With about half of the 16 units under contract – including the $42 million penthouse reportedly promised to Leslie Alexander, owner of the NBA’s Houston Rockets – William Zeckendorf said he expected to sell the remaining apartments at a pace of about one per month.

Several brokers could be overheard lamenting the scarcity of available units, which range in price from $14.7 million to $18.8 million. In fact, the model apartment itself, last listed at $15.5 million, is under contract. (Although one hopes that the clothes hanging in the closet and the pasta sauce in the kitchen are the work of overzealous stagers, and not overeager buyers.)

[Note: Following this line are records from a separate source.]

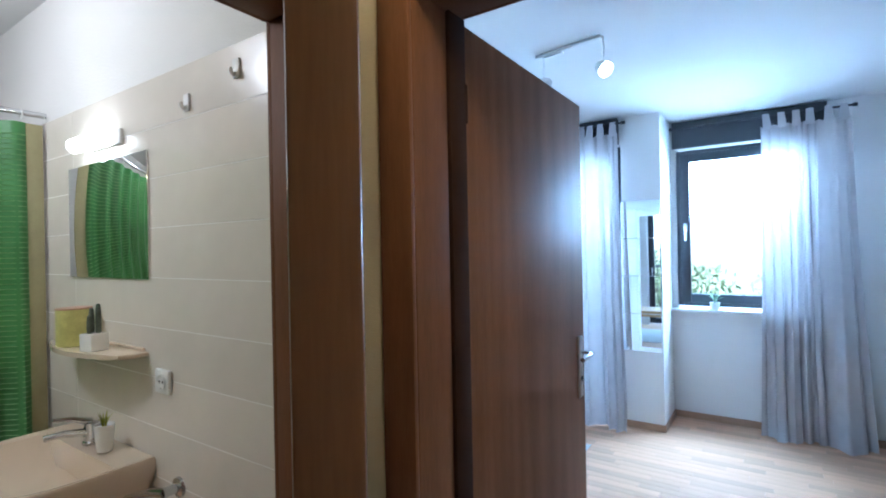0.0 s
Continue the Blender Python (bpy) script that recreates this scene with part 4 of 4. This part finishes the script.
# ---- rug, coffee table, wardrobe ----
rug = thing("rug", "pale woven rug on the laminate floor", "rug", pose(-3.62, 1.15, 0.0008))
part("woven_field", box(0, 0.89, 0, 1.17, 0, 0.009, 0.003), RUG, rug)
for k in range(40):
    xx = 0.012 + 0.0222 * k
    for y0, y1 in ((-0.03, 0.0), (1.17, 1.20)):
        part("fringe", box(xx, xx + 0.006, y0, y1, 0.001, 0.0035), RUG, rug)
ct = thing("coffee_table", "low pine coffee table standing on the rug", "table", pose(-3.58, 1.34, 0.0102))
for k in range(4):
    part("tabletop_board", box(0, 0.6, 0.148 * k, 0.148 * k + 0.1475, 0.415, 0.437, 0.002, 1), PINE, ct)
for x in (0.02, 0.53):
    for y in (0.02, 0.522):
        part("leg", box(x, x + 0.05, y, y + 0.05, 0, 0.4145, 0.003), PINEUP, ct)
for y in (0.03, 0.545):
    part("apron", box(0.07, 0.53, y, y + 0.018, 0.34, 0.4145), PINE, ct)
for x in (0.03, 0.552):
    part("apron", box(x, x + 0.018, 0.07, 0.522, 0.34, 0.4145), PINE, ct)

wd = thing("wardrobe", "white wardrobe with panelled doors and one mirror door", "wardrobe", pose(-4.12, -0.278, 0))
part("body", box(0, 1.5, 0, 0.375, 0.06, 1.95, 0.002), WHITE, wd)
part("plinth", box(0.01, 1.49, 0.01, 0.35, 0, 0.0595), WHITE, wd)
for k in range(3):
    dr = part("door", box(0.003 + 0.5 * k, 0.497 + 0.5 * k, 0.376, 0.394, 0.065, 1.945, 0.002), WHITE, wd, "flat white door")
    if k == 2:
        part("mirror_panel", box(1.04, 1.46, 0.3945, 0.398, 0.12, 1.86, 0.001, 1), MIRROR, dr, "tall mirror panel")
    else:
        hx = 0.46 if k == 0 else 0.92
        part("handle", tube([(hx, 0.392, 0.9), (hx, 0.415, 0.9), (hx, 0.415, 1.1), (hx, 0.392, 1.1)], 0.005, 8), NICKEL, dr, "slim metal handle")


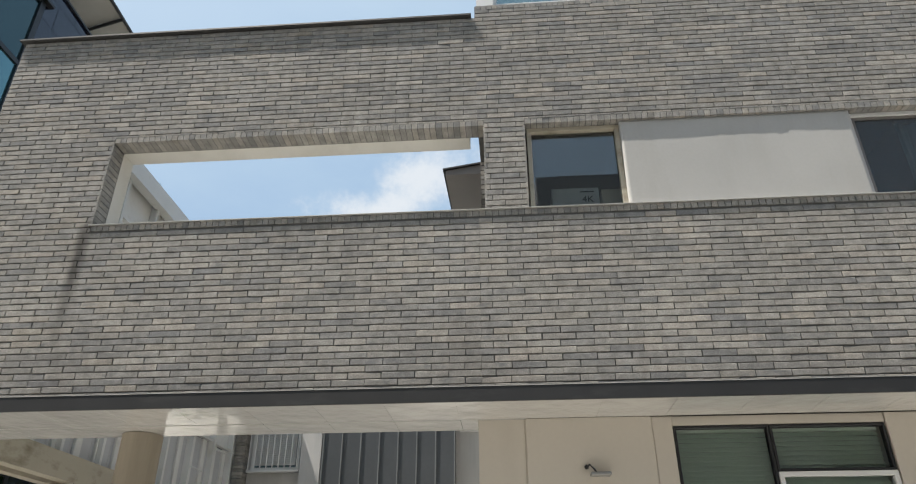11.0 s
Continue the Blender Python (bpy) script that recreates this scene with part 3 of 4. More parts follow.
for y in (6.2, 9.0, 12.1):
    box(bm, 6.5, 9.6, y, y + 0.12, 4.35, 7.0)
    box(bm, 6.5, 9.6, y, y + 0.12, 7.25, 10.7)
tagged(part("floor_upper", bm, M_INSIDE), "plain floors and partitions inside", "floor", kind="structure")

# ---- window bands ----
plaster = empty("plaster_band", "smooth off-white plaster panels between the windows", "wall panel", kind="structure")


def plaster_panel(a, b, z0, z1, back):
    """Hand-floated plaster: a slightly wavy face, on which the lintel's shadow ends unevenly."""
    nu, nz = max(2, int((b - a) / 0.035)), 30
    verts, faces = [], []
    for j in range(nz + 1):
        for i in range(nu + 1):
            u, z = a + (b - a) * i / nu, z0 + (z1 - z0) * j / nz
            o = 0.0016 * noise.noise((u * 2.2, z * 0.7, 1.7)) + 0.0007 * noise.noise((u * 9.0, z * 1.5, 5.1)) + 0.0004 * noise.noise((u * 24.0, z * 4.0, 9.3))
            verts.append(FRONT.at(u, z, -back + o))
    w = nu + 1
    for j in range(nz):
        for i in range(nu):
            faces.append((j * w + i + 1, j * w + i, (j + 1) * w + i, (j + 1) * w + i + 1))
    k = len(verts)
    verts += [FRONT.at(u, z, -0.2) for z in (z0, z1) for u in (a, b)]
    edge = [list(range(0, w)), list(range(nz * w, nz * w + w)), [j * w for j in range(nz + 1)], [j * w + nu for j in range(nz + 1)]]
    faces += [edge[0] + [k + 1, k], edge[1][::-1] + [k + 2, k + 3], edge[2][::-1] + [k, k + 2], edge[3] + [k + 3, k + 1], (k, k + 1, k + 3, k + 2)]
    ob = raw("panel", verts, faces, M_PLASTER, plaster)
    for p in ob.data.polygons:
        p.use_smooth = len(p.vertices) == 4


for a, b in ((10.53, 12.95), (8.38, 9.70)):
    plaster_panel(a, b, SILL2, HEAD2, 0.032)
for a, b in ((7.30, 9.29), (12.08, 13.16)):
    plaster_panel(a, b, SILL3, HEAD3, 0.032)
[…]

But the assembled brokers were content to sip Veuve Clicquot and white wine (no red to be found) and sample the h’ors d’oeuvres provided by Danny Meyer’s Union Square Events. A particular favorite was the autumnal-colored root vegetable chips, which looked suspiciously like potpourri.

Guests included Hall Willkie, president of Brown Harris Stevens, and Stephen Kliegerman, president of development marketing at Halstead Property. (Both brokerages are owned by the Zeckendorfs’ Terra Holdings.)

Jill Mangone, the building’s director of sales, was on hand to give tours of an unfinished four-bedroom on the eighth floor, which boasts larger windows and a clear view of the Chrysler building. (The unit is not on the market yet, but an apartment two floors down is currently listed for about $15.9 million.)

The Zeckendorfs had to get special permission from the Landmarks Preservation Commission to enlarge the windows, since the building, a former Salvation Army women’s residence, is landmarked. But an unintended upside was that they were able to use the extra coal-fired bricks in other parts of the project, maintaining a uniform patina across the exterior, Mangone explained.

Zeckendorf also noted how the team splurged on sleeker, more sanitary European toilets, which he said are quickly becoming de rigueur at high-end developments, despite the extra installation cost.

Along with a key to Gramercy Park, the building boasts a gym and rooftop terrace – and, yes, the elevator attendant was wearing white gloves.